● DO THIS
Of the lines in the entries, how many hold the word "follow"? Give that number alone.

○ ○ ○ ○ ○ ○ ○

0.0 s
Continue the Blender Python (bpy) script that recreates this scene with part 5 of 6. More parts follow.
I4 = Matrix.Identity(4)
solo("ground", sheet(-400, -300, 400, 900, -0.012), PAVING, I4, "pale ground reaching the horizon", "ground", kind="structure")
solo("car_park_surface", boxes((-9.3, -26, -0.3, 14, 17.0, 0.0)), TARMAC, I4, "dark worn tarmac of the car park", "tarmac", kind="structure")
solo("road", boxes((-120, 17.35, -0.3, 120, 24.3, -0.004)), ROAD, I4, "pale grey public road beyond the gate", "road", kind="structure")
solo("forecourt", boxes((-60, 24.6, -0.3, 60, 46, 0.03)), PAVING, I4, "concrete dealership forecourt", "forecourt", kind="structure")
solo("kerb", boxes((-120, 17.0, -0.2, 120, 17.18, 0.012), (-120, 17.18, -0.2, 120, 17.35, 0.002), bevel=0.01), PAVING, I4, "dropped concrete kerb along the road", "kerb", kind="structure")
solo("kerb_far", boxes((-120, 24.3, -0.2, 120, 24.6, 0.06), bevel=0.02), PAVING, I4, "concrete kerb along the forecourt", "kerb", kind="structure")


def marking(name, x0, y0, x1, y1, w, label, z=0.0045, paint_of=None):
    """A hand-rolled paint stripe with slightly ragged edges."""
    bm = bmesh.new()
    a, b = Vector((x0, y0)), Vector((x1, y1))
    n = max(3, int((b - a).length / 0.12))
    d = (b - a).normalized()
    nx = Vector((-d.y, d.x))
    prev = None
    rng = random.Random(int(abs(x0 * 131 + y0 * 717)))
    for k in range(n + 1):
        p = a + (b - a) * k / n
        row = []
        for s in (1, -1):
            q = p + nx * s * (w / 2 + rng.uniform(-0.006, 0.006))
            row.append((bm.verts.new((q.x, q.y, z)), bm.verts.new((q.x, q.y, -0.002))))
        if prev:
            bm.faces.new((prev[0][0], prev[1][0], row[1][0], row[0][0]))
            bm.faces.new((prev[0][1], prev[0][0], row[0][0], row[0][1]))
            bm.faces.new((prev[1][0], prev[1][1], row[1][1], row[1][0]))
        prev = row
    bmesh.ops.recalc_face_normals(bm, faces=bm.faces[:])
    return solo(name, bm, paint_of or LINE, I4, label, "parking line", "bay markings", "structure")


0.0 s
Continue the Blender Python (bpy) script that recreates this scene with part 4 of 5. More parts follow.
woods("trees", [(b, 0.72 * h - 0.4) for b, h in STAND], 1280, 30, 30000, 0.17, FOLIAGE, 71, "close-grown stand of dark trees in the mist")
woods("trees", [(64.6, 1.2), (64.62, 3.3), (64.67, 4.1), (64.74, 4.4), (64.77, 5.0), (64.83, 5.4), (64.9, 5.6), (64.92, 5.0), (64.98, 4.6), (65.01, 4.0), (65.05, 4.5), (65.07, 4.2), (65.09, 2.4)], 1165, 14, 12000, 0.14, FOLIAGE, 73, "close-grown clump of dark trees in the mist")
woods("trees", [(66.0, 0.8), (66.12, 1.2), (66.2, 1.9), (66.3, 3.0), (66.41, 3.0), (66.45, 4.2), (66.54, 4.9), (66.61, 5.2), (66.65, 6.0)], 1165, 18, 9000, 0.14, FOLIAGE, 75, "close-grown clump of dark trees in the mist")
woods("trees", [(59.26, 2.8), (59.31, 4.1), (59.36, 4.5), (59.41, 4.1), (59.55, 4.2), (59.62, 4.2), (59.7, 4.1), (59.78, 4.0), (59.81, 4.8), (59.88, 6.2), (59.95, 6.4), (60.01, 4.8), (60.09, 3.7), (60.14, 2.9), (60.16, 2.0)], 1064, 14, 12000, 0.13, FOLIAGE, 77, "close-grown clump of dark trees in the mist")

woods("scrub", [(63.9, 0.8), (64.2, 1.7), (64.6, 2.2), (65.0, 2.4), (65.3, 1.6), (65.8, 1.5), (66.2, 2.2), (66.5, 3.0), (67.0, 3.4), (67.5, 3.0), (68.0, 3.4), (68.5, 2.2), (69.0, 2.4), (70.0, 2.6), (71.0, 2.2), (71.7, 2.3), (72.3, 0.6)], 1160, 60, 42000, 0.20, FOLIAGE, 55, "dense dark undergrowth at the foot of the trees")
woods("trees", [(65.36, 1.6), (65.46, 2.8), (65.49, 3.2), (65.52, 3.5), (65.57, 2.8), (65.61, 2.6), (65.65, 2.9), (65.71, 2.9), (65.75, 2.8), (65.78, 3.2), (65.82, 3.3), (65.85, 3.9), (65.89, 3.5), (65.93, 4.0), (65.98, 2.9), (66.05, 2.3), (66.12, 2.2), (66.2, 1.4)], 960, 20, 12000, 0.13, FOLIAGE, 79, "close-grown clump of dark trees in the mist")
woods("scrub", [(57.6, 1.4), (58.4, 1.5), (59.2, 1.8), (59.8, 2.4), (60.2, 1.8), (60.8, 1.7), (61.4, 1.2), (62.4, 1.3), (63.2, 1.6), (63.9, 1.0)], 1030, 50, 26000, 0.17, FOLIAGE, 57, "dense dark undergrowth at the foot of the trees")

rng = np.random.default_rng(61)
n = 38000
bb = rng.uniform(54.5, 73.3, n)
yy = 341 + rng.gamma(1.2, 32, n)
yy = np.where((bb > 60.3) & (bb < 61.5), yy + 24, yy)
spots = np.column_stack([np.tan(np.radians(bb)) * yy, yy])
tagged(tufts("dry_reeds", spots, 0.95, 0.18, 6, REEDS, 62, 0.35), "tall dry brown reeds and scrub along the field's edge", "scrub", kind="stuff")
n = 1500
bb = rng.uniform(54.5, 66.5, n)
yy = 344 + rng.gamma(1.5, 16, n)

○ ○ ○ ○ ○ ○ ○

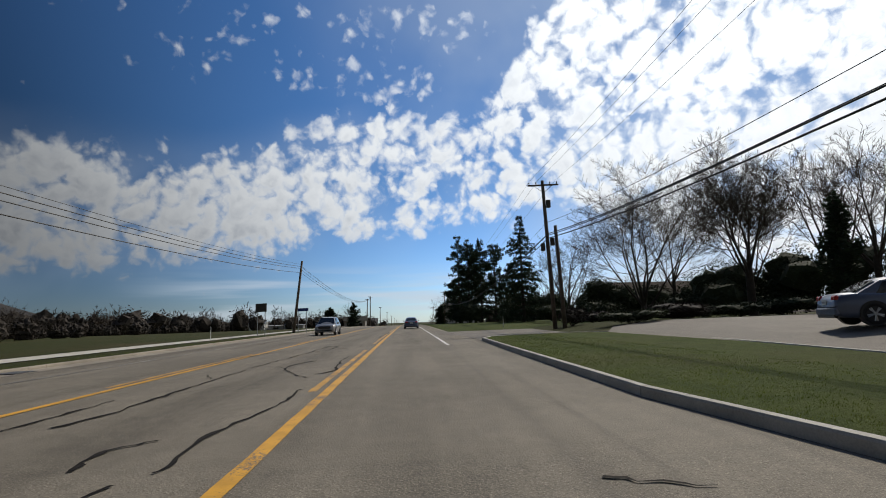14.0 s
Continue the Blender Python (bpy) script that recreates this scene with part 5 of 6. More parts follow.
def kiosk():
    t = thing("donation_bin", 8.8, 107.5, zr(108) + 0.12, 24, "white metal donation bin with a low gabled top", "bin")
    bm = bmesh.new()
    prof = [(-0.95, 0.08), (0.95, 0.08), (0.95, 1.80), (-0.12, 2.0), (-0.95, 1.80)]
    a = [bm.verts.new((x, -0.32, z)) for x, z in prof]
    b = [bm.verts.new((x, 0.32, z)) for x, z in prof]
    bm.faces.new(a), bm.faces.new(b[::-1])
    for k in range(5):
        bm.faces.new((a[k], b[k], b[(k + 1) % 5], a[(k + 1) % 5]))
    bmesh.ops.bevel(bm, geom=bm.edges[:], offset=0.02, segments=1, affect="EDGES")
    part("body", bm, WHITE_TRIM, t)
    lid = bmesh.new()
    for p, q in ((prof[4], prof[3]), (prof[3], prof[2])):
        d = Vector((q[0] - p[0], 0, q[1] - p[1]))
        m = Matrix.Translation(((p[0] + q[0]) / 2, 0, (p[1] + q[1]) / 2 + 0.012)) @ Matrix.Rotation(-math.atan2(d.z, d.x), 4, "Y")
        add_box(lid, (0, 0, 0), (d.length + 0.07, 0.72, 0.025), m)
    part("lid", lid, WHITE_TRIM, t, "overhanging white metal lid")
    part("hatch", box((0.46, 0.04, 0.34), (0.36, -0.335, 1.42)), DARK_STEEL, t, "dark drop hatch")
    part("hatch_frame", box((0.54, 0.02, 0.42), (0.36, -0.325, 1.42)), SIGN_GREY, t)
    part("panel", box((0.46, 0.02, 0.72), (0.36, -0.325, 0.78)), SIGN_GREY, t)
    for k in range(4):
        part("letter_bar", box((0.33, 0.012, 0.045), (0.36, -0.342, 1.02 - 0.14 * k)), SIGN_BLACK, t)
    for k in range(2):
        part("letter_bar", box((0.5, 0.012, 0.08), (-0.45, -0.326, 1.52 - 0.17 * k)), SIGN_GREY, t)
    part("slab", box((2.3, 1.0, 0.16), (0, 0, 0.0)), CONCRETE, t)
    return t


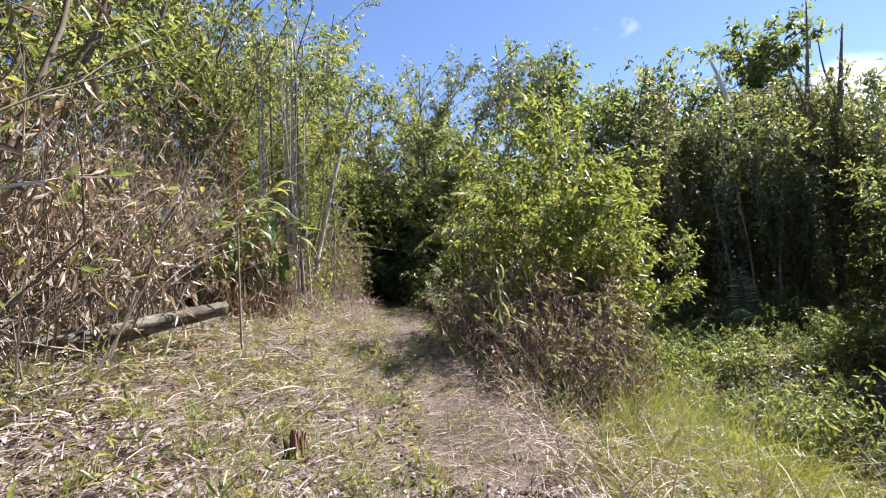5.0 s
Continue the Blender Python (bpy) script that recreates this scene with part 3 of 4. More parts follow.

○ ○ ○ ○ ○ ○ ○

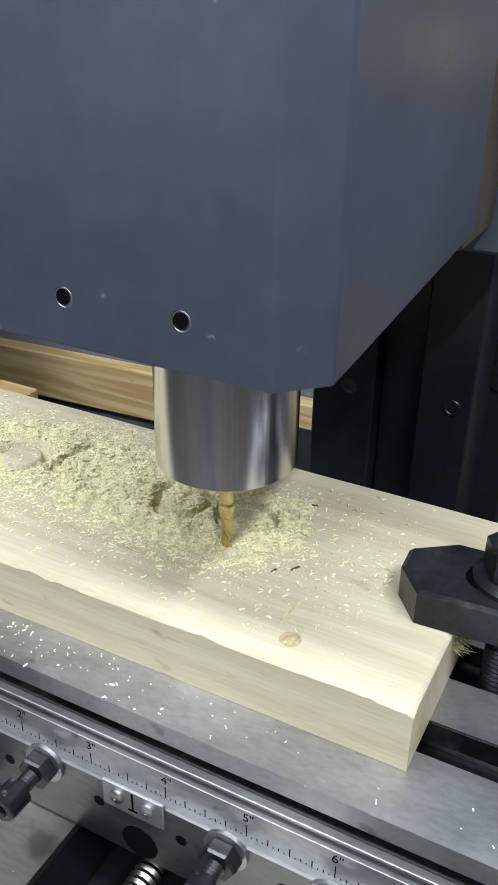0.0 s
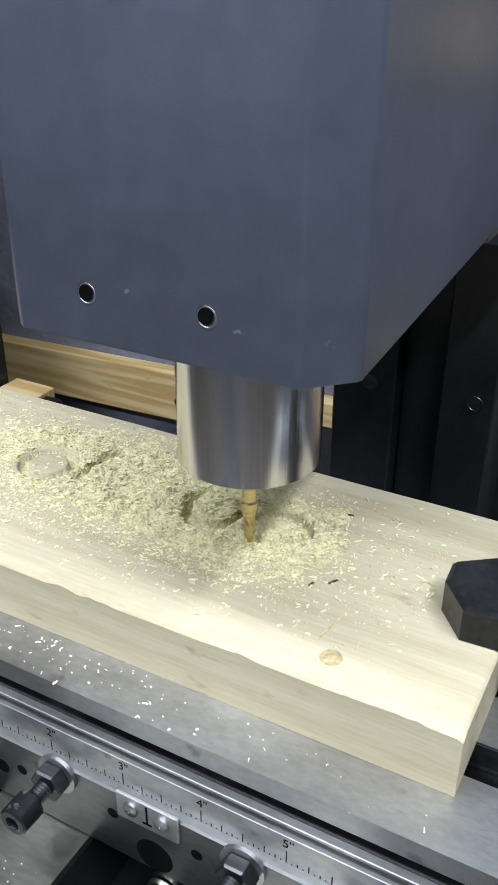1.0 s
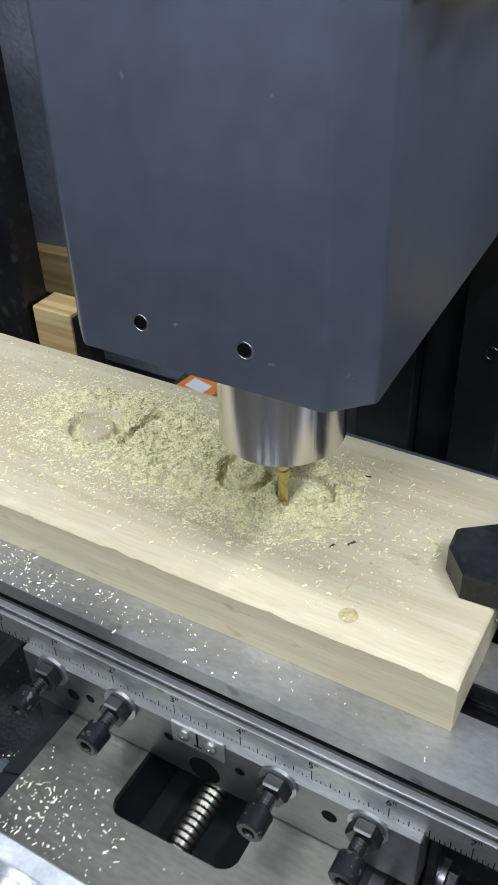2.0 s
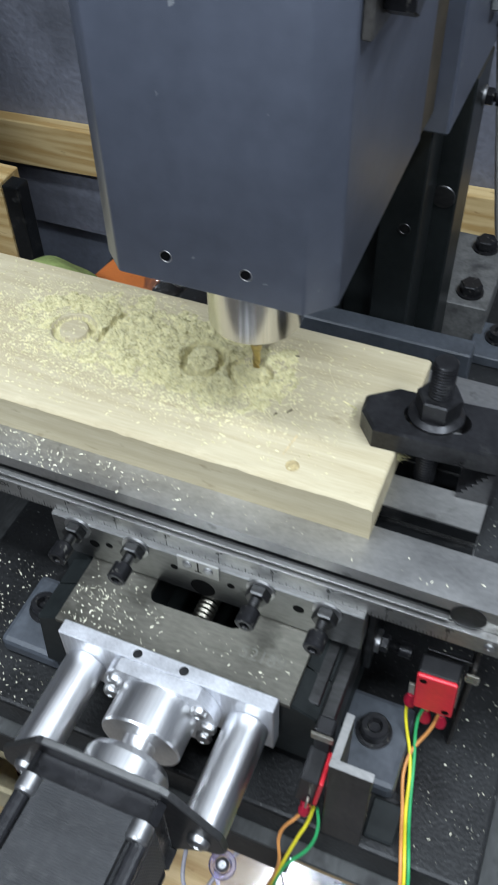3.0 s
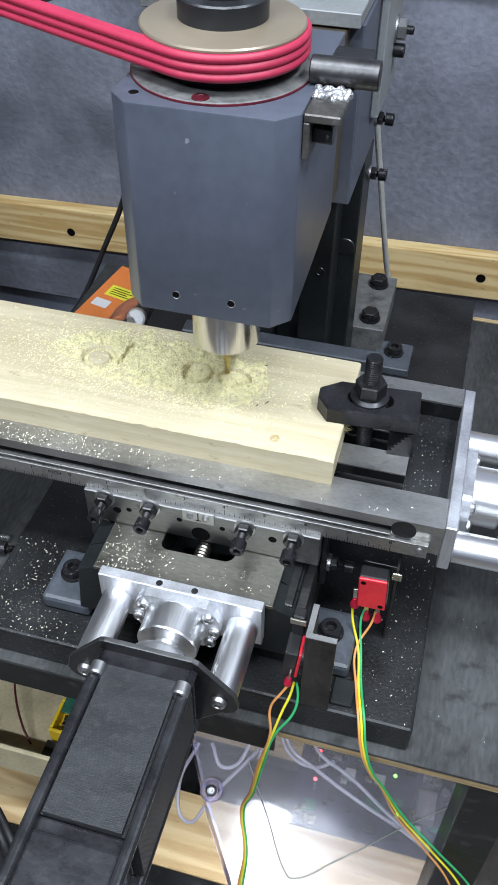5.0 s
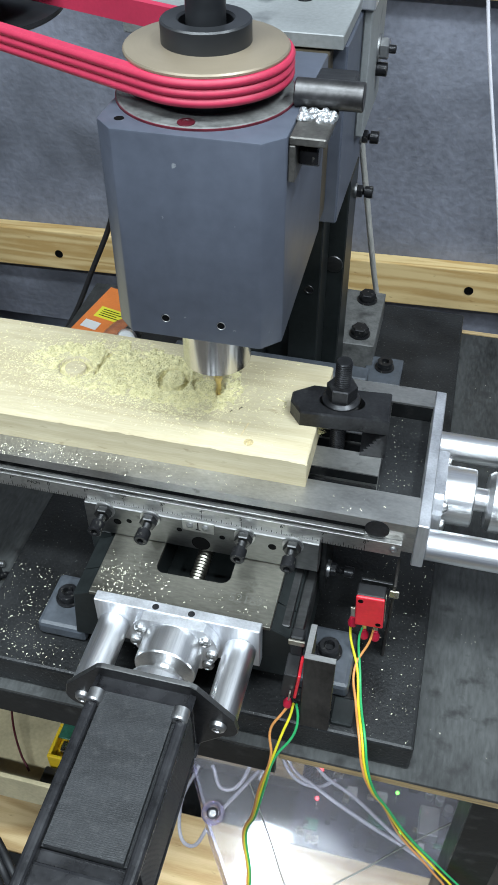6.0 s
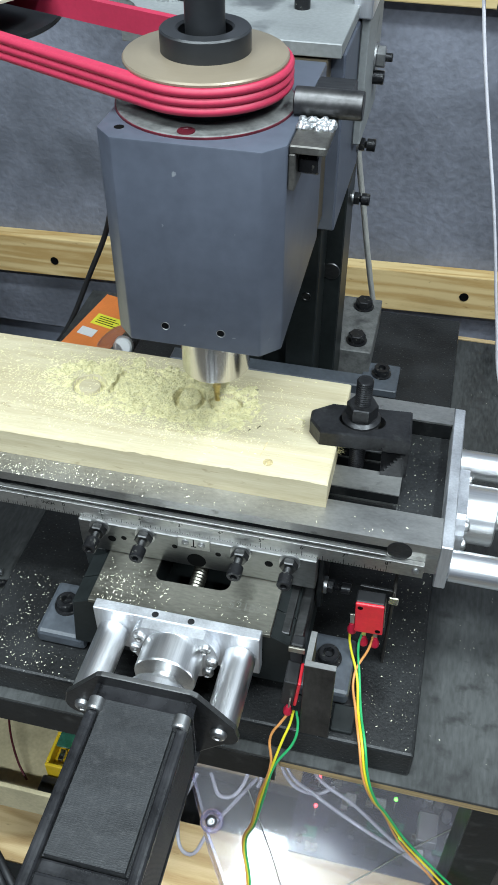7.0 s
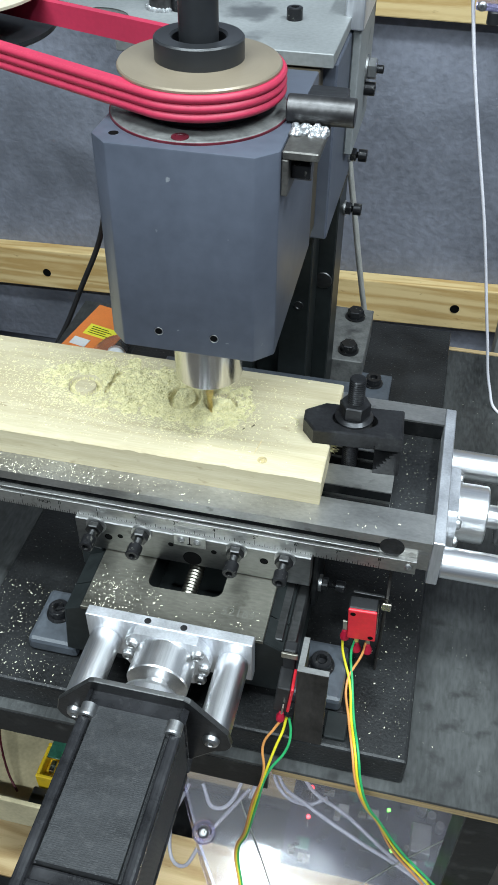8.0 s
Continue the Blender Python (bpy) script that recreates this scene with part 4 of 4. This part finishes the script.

○ ○ ○ ○ ○ ○ ○

● RESPONSE TO THE EXERCISE
4